Chiamatemi Francesco rappresenta un’ottima occasione per quanti, da credenti, sono affezionati al Papa in carica, ma anche per chi, pur dicendosi non credente, si lascia sinceramente interrogare dalle sue azioni. Per la crudezza delle scene di tortura, seppure non esplicite, sconsiglio la visione a chi si lascia impressionare facilmente.

Valutazione finale

1/2
Complessivamente, quindi, mi sento di dare un giudizio più che sufficiente.
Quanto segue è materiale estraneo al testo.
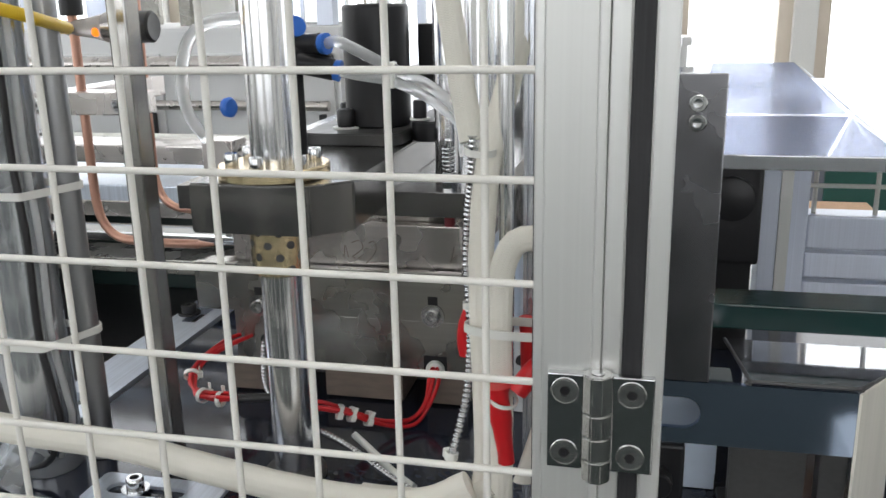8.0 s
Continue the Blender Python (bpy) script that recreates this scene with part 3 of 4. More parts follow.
cable_tie("cable_tie", (0.0075, 0.077, 0.9985), (0.04, 0, 1), 0.034, 0.0125, "white nylon tie strapping the sleeves together", 0.0055)
cable_tie("cable_tie", (-0.0190, 0.0945, 1.1065), (0.1, 0, 1), 0.0165, 0.0095, "white nylon tie round two sleeves", 0.004)


def conduit(pts, label, r=0.0027, pitch=0.0034):
    return solo("flexible_conduit", sweep(pts, lambda s: r * (1.0 + 0.17 * math.cos(2 * math.pi * s / pitch)), pitch / 6, 12), ZINC, label, "conduit", group="steel conduits")


conduit([(-0.0235, 0.090, 1.116), (-0.0255, 0.096, 1.090), (-0.0305, 0.105, 1.058), (-0.0315, 0.105, 1.030), (-0.0290, 0.101, 1.004), (-0.0280, 0.099, 0.978), (-0.0295, 0.095, 0.948), (-0.0340, 0.088, 0.922), (-0.0385, 0.082, 0.904)], "bright spiral steel conduit hanging beside sleeves")
conduit([(-0.241, 0.249, 0.9085), (-0.2405, 0.238, 0.9080), (-0.2385, 0.230, 0.899), (-0.232, 0.216, 0.884), (-0.221, 0.203, 0.876), (-0.208, 0.195, 0.872)], "short spiral steel conduit leaving the mould", 0.0024)
conduit([(-0.185, 0.150, 0.880), (-0.160, 0.146, 0.8795), (-0.135, 0.138, 0.875), (-0.110, 0.125, 0.869), (-0.085, 0.108, 0.866), (-0.062, 0.092, 0.866)], "spiral steel conduit lying on the deck", 0.0022)
solo("white_lead", sweep([(-0.130, 0.150, 0.876), (-0.112, 0.138, 0.870), (-0.090, 0.118, 0.8665), (-0.070, 0.100, 0.8665)], 0.0028, 0.004, 10), NYLON, "thin white lead beside the conduit", "cable")
solo("yellow_cable", sweep([(-0.0258, 0.112, 1.034), (-0.0252, 0.110, 1.022), (-0.0245, 0.108, 1.010), (-0.0250, 0.106, 0.992)], 0.0024, 0.004, 10), YELLOW, "yellow cable behind the conduit", "cable")
cable_tie("cable_tie", (-0.0290, 0.101, 1.004), (0.05, 0, 1), 0.0032, 0.0032, "small white nylon tie on a conduit", 0.0045)
cable_tie("cable_tie", (-0.0385, 0.082, 0.9045), (0.1, 0.1, 1), 0.0034, 0.0034, "small white nylon tie at a conduit end", 0.005)
cable_tie("cable_tie", (-0.215, 0.199, 0.8738), (0.7, -0.6, -0.3), 0.0034, 0.0034, "small white nylon tie on a conduit", 0.0045, 0.006)


def red_tube(pts, r, label, flat=1.0):
    return solo("red_insulation_tube", sweep(pts, r, 0.002, 18, flat, wobble=0.10), RED, label, "insulation", group="red insulation tubes")


red_tube([(-0.0042, 0.0625, 0.9665), (-0.0040, 0.0625, 0.963), (-0.0034, 0.0625, 0.956), (-0.0022, 0.0630, 0.945), (-0.0008, 0.0635, 0.932), (0.0004, 0.0640, 0.921), (0.0010, 0.0640, 0.9135)], lambda s: 0.0088 - 0.0022 * min(1, s / 0.006) + 0.0006 * math.sin(math.pi * min(1, max(0, (s - 0.006) / 0.024))) - 0.0014 * min(1, max(0, (s - 0.022) / 0.02)), "red silicone boot shrunk over a joint", 0.86)
red_tube([(0.0075, 0.066, 0.9615), (0.012, 0.068, 0.968), (0.0175, 0.071, 0.9755), (0.0205, 0.0725, 0.980), (0.0222, 0.0735, 0.9825)], lambda s: 0.0066 * math.sqrt(max(0.05, 1 - (max(0, s - 0.016) / 0.0118) ** 2)), "red silicone end cap with a rounded tip")
red_tube([(-0.0300, 0.110, 1.000), (-0.0325, 0.112, 0.988), (-0.0345, 0.114, 0.975), (-0.0335, 0.114, 0.964)], lambda s: 0.0058 * (0.7 + 0.3 * min(1, s / 0.015)), "red silicone tube behind the conduit")
red_tube([(0.0085, 0.094, 1.000), (0.0095, 0.096, 0.985), (0.0100, 0.096, 0.965)], 0.0045, "red silicone tube behind the sleeves")
cable_tie("cable_tie", (-0.0010, 0.0655, 0.9565), (0.25, 0, 1), 0.0115, 0.0085, "thin white tie round red tubes", 0.0022)


def red_leads(paths, r, label):
    for p_ in paths:
        solo("red_heater_lead", sweep(p_, r, 0.003, 10), RED, label, "cable", group="red heater leads")


def offset(pts, dx, dy, dz):
    return [(x + dx * (0.3 + 0.7 * math.sin(i * 1.3) ** 2), y + dy, z + dz * math.cos(i * 0.9)) for i, (x, y, z) in enumerate(pts)]


RL = [(-0.0880, 0.2440, 0.8925), (-0.0885, 0.236, 0.886), (-0.091, 0.222, 0.872), (-0.099, 0.205, 0.8655), (-0.114, 0.190, 0.869), (-0.130, 0.178, 0.8765), (-0.146, 0.168, 0.8845), (-0.163, 0.162, 0.889), (-0.178, 0.160, 0.889)]
red_leads([RL, offset(RL, 0.006, -0.003, 0.003), offset(RL, -0.004, 0.004, 0.004)], 0.0017, "thin red heater lead from the mould's grommet")
LLD = [(-0.256, 0.262, 0.906), (-0.267, 0.235, 0.909), (-0.278, 0.208, 0.908), (-0.280, 0.186, 0.905), (-0.275, 0.170, 0.899), (-0.265, 0.160, 0.8955), (-0.254, 0.155, 0.894), (-0.242, 0.151, 0.895), (-0.228, 0.150, 0.8975)]
red_leads([LLD, offset(LLD, 0.006, -0.004, 0.004), offset(LLD, -0.005, 0.005, 0.003)], 0.0018, "thin red heater lead looped beside the mould")
solo("black_lead", sweep([(-0.230, 0.150, 0.8975), (-0.215, 0.150, 0.899), (-0.200, 0.152, 0.900), (-0.178, 0.160, 0.892)], 0.0034, 0.003, 12), CABLE, "black shrink tube on heater leads", "cable")
for at, w in (((-0.1395, 0.172, 0.8815), (-0.8, -0.5, 0.4)), ((-0.1475, 0.1675, 0.8850), (-0.85, -0.4, 0.3)), ((-0.128, 0.179, 0.8755), (-0.8, -0.5, 0.4)), ((-0.278, 0.177, 0.902), (0.3, -0.8, -0.4)), ((-0.258, 0.157, 0.8945), (0.9, -0.4, 0)), ((-0.240, 0.151, 0.8955), (1, 0, 0.1))):
    cable_tie("cable_tie", at, w, 0.0054, 0.0050, "small white nylon tie on red leads", 0.0036, 0.006)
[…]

Se fossero state rappresentate anche le parti mancanti di cui già dicevo col medesimo stile di tutta la pellicola, avrebbe meritato un punto in più.
Quanto alla questione se sia stato opportuno o meno rappresentare il Pontefice vivente nel corso del suo ministero, rispondo che Da un paese lontano su san Giovanni Paolo II era già del 1981 e che pure la miniserie Karol – Un uomo diventato Papa è stata realizzata poco prima che lui morisse (il seguito è stato messo in cantiere dopo).